Having met Cecil Taylor for an in-depth piece for The Wire in 2016 (Taylor was then celebrated at the Whitney Museum in New York, where he would give his last public performance), Freeman set out the difficult task of summing up the pianist’s life and career, from his childhood in Corona, Queens, to his lonely last years in his Brooklyn apartment. Freeman was all if not thorough; he seems to have gone through every interview, every article, every recording made by Taylor throughout the seven decades of his career. Especially interesting are the chapters on Taylor’s formative years in Boston, at the New England Conservatory (where, not surprisingly, he encountered institutional racism), and his early friendships with such jazz figures as Nat Hentoff (who would produce his Candid albums in the early 1960s) and George Wein (described, with an affectionate laugh, as “at one time … undoubtedly the worst pianist in Boston”), who would invite Taylor to perform at the Newport Jazz Festival as early as 1957.

While the core of Taylor’s career can be followed through his many recordings—and Freeman certainly devotes plenty of time to analyzing and describing the evolution of Taylor’s music and various bands—he would spend the last decades of his career away from the recording studios; even concert recordings were few and far between for the years 2000 to his last performance in 2016. Those last chapters of his life are perhaps significant in that way: while he was finally celebrated as a major artist and composer, his appearances became rarer and his recorded output reduced to a trickle. (Here we can also make a parallel with his old friend Ornette Coleman’s last years). Already in the 60s, the pianist confided to A.B. Spellman: “I’ve never been really comfortable in a recording studio. For the most part it’s such an artificial situation, and the engineer makes it even more artificial by the insistence on arranging everybody to fit his idea of sound, when actually the musician should be the one to tell them what the nature of their sound is, and how the music should sound.” It is no surprise, then, that some of Taylor’s greatest achievements are not studio albums but concert recordings, such as: the famous Café Montmartre trio sessions of 1962; the 1966 Paris concert Student Studies; the three-volume Nuits de la Fondation Maeght; the Montreux solo set Silent Tongues; the intense Japanese trio concert on Akisakila; One Too Many Salty Swift and Not Goodbye from his celebrated 1978 six-piece Unit; the towering Berlin concerts of 1988, etc. Reviewing these and dozens of others, Freeman adopts an approach that can seem a bit repetitive, but which also has great merit, helping us better understand Taylor’s methods through the comparison of different versions of the same piece or the merits of his musical associates.

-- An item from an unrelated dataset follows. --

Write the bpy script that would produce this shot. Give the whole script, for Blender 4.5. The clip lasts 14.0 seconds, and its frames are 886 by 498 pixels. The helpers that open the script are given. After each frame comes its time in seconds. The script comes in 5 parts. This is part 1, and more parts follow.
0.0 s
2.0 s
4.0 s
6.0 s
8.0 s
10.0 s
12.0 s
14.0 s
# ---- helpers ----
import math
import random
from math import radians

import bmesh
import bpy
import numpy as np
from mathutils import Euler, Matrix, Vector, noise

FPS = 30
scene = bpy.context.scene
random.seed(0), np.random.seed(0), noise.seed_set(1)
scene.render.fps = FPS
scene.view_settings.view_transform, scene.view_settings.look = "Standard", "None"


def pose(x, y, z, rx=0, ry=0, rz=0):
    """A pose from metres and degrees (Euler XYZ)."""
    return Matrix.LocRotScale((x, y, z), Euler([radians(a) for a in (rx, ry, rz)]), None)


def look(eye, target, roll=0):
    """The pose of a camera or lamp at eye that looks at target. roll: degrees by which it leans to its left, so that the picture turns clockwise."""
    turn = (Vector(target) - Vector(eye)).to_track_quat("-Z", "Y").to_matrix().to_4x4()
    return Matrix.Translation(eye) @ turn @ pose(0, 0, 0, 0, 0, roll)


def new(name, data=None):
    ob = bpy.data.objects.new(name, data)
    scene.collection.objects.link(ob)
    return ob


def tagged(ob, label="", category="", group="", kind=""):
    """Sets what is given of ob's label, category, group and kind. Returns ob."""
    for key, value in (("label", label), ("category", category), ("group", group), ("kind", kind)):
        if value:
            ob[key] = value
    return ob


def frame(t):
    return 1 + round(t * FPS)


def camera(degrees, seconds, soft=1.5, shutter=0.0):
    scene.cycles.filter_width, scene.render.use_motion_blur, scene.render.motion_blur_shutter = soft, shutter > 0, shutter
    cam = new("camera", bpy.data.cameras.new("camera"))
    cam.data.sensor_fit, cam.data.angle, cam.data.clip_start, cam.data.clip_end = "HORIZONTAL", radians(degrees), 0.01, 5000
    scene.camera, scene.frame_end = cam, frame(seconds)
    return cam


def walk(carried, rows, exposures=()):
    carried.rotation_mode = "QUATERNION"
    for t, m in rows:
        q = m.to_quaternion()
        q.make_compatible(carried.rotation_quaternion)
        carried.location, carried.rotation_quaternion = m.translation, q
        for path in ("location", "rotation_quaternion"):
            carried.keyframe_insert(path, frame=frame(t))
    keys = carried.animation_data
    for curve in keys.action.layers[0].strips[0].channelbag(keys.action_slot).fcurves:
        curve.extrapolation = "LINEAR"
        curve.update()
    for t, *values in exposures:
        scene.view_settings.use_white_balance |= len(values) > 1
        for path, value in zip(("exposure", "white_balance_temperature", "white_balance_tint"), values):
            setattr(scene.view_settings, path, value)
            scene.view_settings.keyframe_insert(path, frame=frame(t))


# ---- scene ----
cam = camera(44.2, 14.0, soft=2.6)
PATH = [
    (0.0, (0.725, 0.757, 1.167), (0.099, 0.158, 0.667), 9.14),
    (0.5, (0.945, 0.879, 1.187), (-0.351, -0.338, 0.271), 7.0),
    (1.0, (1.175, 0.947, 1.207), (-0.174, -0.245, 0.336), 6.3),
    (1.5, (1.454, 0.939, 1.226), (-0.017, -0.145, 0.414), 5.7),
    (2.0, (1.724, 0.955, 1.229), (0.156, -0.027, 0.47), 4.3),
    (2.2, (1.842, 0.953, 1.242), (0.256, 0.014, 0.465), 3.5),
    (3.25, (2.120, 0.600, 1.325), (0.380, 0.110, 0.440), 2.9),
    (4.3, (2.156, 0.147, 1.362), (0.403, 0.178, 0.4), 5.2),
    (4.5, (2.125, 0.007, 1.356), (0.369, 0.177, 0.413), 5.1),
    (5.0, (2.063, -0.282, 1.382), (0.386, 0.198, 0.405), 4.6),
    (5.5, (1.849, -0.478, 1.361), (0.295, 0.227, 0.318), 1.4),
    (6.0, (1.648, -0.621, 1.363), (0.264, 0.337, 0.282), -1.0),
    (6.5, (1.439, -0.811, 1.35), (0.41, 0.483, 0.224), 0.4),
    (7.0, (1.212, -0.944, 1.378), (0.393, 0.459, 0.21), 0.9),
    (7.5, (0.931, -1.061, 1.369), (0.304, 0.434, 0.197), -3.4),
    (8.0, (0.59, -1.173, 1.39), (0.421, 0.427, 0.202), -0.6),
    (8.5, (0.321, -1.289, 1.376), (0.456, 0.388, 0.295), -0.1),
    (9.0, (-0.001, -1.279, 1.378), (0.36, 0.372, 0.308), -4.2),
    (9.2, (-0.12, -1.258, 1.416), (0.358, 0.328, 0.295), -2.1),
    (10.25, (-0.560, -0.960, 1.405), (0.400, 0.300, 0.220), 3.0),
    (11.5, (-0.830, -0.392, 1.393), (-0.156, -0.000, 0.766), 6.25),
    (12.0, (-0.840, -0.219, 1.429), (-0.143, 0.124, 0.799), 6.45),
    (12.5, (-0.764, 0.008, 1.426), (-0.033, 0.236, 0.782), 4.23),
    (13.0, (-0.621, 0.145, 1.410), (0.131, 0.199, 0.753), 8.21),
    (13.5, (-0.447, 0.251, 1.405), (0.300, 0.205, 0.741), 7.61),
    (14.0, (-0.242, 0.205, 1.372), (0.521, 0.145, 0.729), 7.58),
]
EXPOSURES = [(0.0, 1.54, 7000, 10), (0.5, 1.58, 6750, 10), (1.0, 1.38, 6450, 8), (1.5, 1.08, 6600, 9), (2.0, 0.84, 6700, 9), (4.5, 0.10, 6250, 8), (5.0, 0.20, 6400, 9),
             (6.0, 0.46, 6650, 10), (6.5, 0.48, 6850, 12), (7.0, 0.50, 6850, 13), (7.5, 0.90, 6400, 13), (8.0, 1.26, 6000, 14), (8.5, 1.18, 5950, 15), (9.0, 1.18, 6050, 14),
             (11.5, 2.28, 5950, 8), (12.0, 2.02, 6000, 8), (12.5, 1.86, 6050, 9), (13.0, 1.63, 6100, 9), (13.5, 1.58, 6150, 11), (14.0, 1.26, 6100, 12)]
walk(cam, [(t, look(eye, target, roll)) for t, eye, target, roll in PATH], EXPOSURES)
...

As critic Howard Mandel said of Taylor: “I’ve only fleetingly encountered the person behind the performer.” It seems the pianist’s difficult façade was also a way of preserving his private life, and who he was as a person might be hidden somewhere between the lines of Freeman’s book. Here and there, we hear of his sometimes harsh judgments of other musicians, of his friendships and quarrels with intellectuals, of his homosexuality, of his complicated relationship with his family, of those who ripped him off in his later years, when he won the prestigious Kyoto Prize. On the whole, though, Philip Freeman’s book delivers what was needed—a portrait of one of the most important musical artists of his time.

The book is available though the German publisher Wolke here

ARCHIVE OF THE MONTH

Forces of Nature: Live at Slugs’
McCoy Tyner, piano; Joe Henderson, saxophone; Henry Grimes, bass; Jack DeJohnette, drums
Blue Note, Nov. 22, 2024

A never-before-issued live recording, the tape was carefully kept in Jack DeJohnette’s archives nearly 60 years for this 1966 live set at the legendary East Village club Slugs’ Saloon by a quartet composed of pianist McCoy Tyner, saxophonist Joe Henderson, bassist Henry Grimes and, of course, DeJohnette himself on drums. Tyner and Henderson had appeared together on three of the saxophonist’s Blue Note albums and would soon collaborate once more for Tyner’s The Real McCoy; it’s only natural that the famous label should release these Forces of Nature (as a double LP, 1000164581, and a double CD, 1000165713)!